Porém, como comprova Feitiço do Tempo (1993), que chega a ser citado por Carter (ainda bem, não tantas vezes quanto nesse texto), esse tipo de filme é tão bom quanto seus personagens. E em algum lugar no meio da galeria de figuras que habitam o universo de Tree, há uma ou outra interessantes (como ela mesma ou Carter), mas as outras são tão insípidas que qualquer uma delas poderia ser o assassino que não faria diferença para o desfecho - e de fato não faz. Isso porque quando somos levados a conhecer o plano completo, a heroína é a única pessoa na trama com quem realmente nos importamos, e as catarses que poderiam surgir se perdem.

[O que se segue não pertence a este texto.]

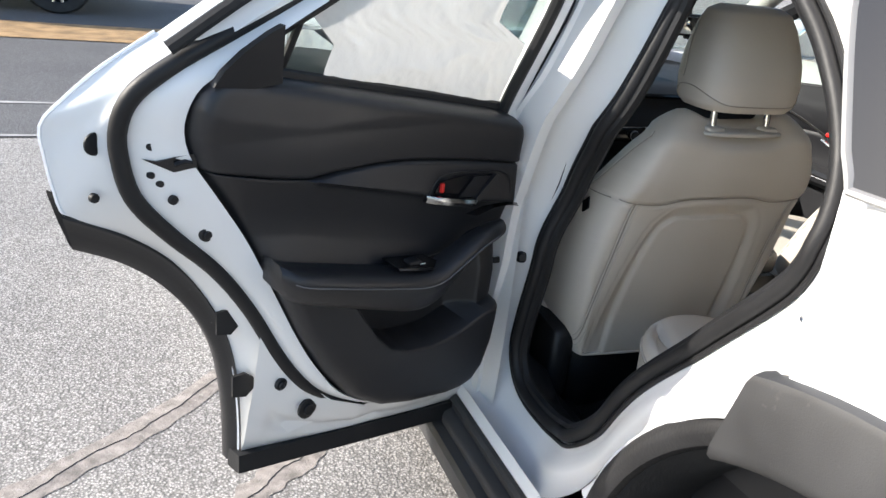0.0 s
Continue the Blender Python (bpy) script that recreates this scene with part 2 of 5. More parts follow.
def tube(pts, r, n=8, closed=False, bm=None, flat=1.0, up=(0, 0, 1)):
    """A round (or flattened) bar along pts; r a number or one per point."""
    p = np.array(pts, float)
    k = len(p)
    rs = np.full(k, r) if np.isscalar(r) else np.array(r)
    rings, side = [], None
    for i in range(k):
        a, b = p[(i - 1) % k if closed else max(i - 1, 0)], p[(i + 1) % k if closed else min(i + 1, k - 1)]
        d = (b - a) / (np.linalg.norm(b - a) + 1e-9)
        ref = np.array(up, float) if side is None else np.cross(side, d)
        s = np.cross(d, ref)
        if np.linalg.norm(s) < 1e-3:
            s = np.cross(d, (1, 0.1, 0))
        side = s / np.linalg.norm(s)
        w = np.cross(side, d)
        rings.append([p[i] + rs[i] * (math.cos(t) * side + flat * math.sin(t) * w) for t in np.linspace(0, 2 * math.pi, n, endpoint=False)])
    if closed:
        rings.append(rings[0])
    bm = loft(rings, caps=(not closed, not closed), bm=bm)
    if closed:
        bmesh.ops.remove_doubles(bm, verts=bm.verts, dist=1e-6)
    return bm


def strip(pts, width, thick, normal, bm=None):
    """A flat band along pts: width across, thick towards normal (one vector or one per point)."""
    p = np.array(pts, float)
    rings = []
    for i in range(len(p)):
        d = p[min(i + 1, len(p) - 1)] - p[max(i - 1, 0)]
        d /= np.linalg.norm(d) + 1e-9
        nv = np.array(normal[i] if np.ndim(normal) == 2 else normal, float)
        s = np.cross(d, nv)
        s /= np.linalg.norm(s)
        w = np.cross(s, d)
        a, b = s * width / 2, w * thick / 2
        rings.append([p[i] - a - b * 0.6, p[i] - a * 0.94 - b, p[i] + a * 0.94 - b, p[i] + a - b * 0.6, p[i] + a + b * 0.6, p[i] + a * 0.94 + b, p[i] - a * 0.94 + b, p[i] - a + b * 0.6])
    return loft(rings, bm=bm)


def box(size, at=(0, 0, 0), bevel=0.004, seg=2, bm=None, turn=None):
    own = bmesh.new()
    bmesh.ops.create_cube(own, size=1)
    bmesh.ops.scale(own, vec=size, verts=own.verts)
    if bevel:
        bmesh.ops.bevel(own, geom=own.edges[:], offset=min(bevel, min(size) * 0.45), segments=seg, affect="EDGES", profile=0.5)
    if turn:
        bmesh.ops.rotate(own, cent=(0, 0, 0), matrix=turn, verts=own.verts)
    bmesh.ops.translate(own, vec=at, verts=own.verts)
    if bm is None:
        return own
    own.verts.index_update()
    made = [bm.verts.new(v.co) for v in own.verts]
    for f in own.faces:
        bm.faces.new([made[v.index] for v in f.verts])
    own.free()
    return bm


def disc(at, normal, r, depth, n=20, bm=None, rim=0.25):
    """A round button with a soft rim, standing along normal."""
    q = Vector(normal).to_track_quat("Z", "Y").to_matrix()
    rings = [[Vector(at) + q @ Vector((rr * math.cos(t), rr * math.sin(t), h)) for t in np.linspace(0, 2 * math.pi, n, endpoint=False)]
             for rr, h in ((r, 0), (r, depth * (1 - rim)), (r * (1 - rim * 0.5), depth), (r * 0.3, depth * 0.97))]
    return loft(rings, bm=bm)


def slab(outline, lift, bm=None):
    """A plate: an outline of 3D points, thickened by the vector lift."""
    bm = bm or bmesh.new()
    a = [bm.verts.new(tuple(map(float, p))) for p in outline]
    b = [bm.verts.new(tuple(np.array(p, float) + np.array(lift, float))) for p in outline]
    n = len(a)
    bm.faces.new(a[::-1])
    bm.faces.new(b)
    for i in range(n):
        bm.faces.new((a[i], a[(i + 1) % n], b[(i + 1) % n], b[i]))
    return bm


def dist_to(line, x, y):
    """The distance of (x, y) from a polyline, in the plane."""
    a, b = line[:-1], line[1:]
    d = b - a
    f = np.clip(((x - a[:, 0]) * d[:, 0] + (y - a[:, 1]) * d[:, 1]) / ((d**2).sum(1) + 1e-12), 0, 1)
    return float(np.sqrt(((a + d * f[:, None] - (x, y)) ** 2).sum(1).min()))


def stitches(pts, normal, parent, mat, step=0.0075, name="stitching"):
    """Short raised stitches along a curve, as one piece."""
    p = np.array(pts, float)
    s = np.r_[0, np.cumsum(np.linalg.norm(np.diff(p, axis=0), axis=1))]
    n = max(2, int(s[-1] / step))
    bm = bmesh.new()
    for k in range(n):
        a, b = ((k + f) / n * s[-1] for f in (0.12, 0.72))
        q = [np.array([np.interp(v, s, p[:, j]) for j in range(3)]) for v in (a, b)]
        nv = np.array(normal(q[0]) if callable(normal) else normal, float)
        d = (q[1] - q[0]) / np.linalg.norm(q[1] - q[0])
        w = np.cross(d, nv)
        w /= np.linalg.norm(w)
        h = 0.0007
        loft([[q[0] + w * h, q[0] + nv * h, q[0] - w * h], [(q[0] + q[1]) / 2 + w * h + nv * 0.0004, (q[0] + q[1]) / 2 + nv * h * 1.6, (q[0] + q[1]) / 2 - w * h + nv * 0.0004], [q[1] + w * h, q[1] + nv * h, q[1] - w * h]], bm=bm)
    return part(name, bm, mat, parent, kind="stuff")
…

Por fim (e esperemos que a “lição final” deste texto venha agora, pois), ao contrário de Feitiço do Tempo (1993), não há carisma no enredo, e nem mesmo as repetidas vezes que Tree vive seu dia o torna mais memorável. Em algum lugar no meio disso há algum humor que funciona, principalmente nas comparações entre as várias versões de um mesmo evento, mas apenas. Isso porque A Morte lhe dá Parabéns  é um filme que consegue divertir pontualmente, mas que não desperta a vontade de revê-lo de novo, de novo e de novo.


O que não pode ser dito de Feitiço do Tempo, 1993.